» **Data**
□ □ □ □

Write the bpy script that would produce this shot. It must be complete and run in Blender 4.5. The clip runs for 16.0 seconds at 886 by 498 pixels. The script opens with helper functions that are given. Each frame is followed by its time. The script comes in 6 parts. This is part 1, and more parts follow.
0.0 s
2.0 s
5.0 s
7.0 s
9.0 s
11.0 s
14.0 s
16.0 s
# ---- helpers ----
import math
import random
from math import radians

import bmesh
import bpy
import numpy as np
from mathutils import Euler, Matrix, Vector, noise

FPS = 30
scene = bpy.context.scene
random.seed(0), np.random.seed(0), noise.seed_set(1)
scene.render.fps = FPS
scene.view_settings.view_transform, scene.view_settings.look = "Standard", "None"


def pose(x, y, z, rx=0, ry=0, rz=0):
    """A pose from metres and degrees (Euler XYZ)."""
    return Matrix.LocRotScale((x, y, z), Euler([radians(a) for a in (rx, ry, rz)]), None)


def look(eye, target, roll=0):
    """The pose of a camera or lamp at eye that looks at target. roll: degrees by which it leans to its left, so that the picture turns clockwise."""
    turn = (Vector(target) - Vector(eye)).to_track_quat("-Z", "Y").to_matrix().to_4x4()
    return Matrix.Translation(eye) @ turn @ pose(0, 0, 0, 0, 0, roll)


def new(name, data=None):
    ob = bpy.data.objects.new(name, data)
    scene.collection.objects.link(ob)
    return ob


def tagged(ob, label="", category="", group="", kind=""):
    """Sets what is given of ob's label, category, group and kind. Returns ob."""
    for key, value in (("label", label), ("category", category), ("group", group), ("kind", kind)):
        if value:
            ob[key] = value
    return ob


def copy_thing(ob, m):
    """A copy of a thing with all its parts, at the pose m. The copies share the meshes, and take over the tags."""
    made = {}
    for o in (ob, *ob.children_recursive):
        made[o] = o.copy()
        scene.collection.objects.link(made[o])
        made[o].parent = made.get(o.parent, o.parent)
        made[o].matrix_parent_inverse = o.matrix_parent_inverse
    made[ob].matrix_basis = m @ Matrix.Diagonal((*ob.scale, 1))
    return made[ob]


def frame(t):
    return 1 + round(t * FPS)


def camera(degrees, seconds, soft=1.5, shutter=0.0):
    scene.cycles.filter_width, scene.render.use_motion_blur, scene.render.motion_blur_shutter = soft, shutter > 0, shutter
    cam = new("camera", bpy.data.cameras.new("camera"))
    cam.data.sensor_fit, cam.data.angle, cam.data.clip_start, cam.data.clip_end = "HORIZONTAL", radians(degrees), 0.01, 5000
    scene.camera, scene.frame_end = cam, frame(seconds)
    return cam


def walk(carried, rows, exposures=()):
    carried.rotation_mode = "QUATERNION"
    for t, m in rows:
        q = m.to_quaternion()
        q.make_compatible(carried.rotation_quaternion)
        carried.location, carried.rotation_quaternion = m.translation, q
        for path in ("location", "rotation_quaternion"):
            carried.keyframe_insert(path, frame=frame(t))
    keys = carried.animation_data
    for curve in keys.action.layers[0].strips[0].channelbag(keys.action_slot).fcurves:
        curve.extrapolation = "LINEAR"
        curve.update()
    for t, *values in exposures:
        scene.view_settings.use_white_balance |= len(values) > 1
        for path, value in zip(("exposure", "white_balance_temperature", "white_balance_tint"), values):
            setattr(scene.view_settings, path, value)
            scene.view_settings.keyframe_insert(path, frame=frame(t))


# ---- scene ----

□ □ □ □

» **What the exercise asks**
Repeat, exactly and only, the lines above from the one containing "for t, *values" through the end of the material.

» **Output below**
    for t, *values in exposures:
        scene.view_settings.use_white_balance |= len(values) > 1
        for path, value in zip(("exposure", "white_balance_temperature", "white_balance_tint"), values):
            setattr(scene.view_settings, path, value)
            scene.view_settings.keyframe_insert(path, frame=frame(t))


# ---- scene ----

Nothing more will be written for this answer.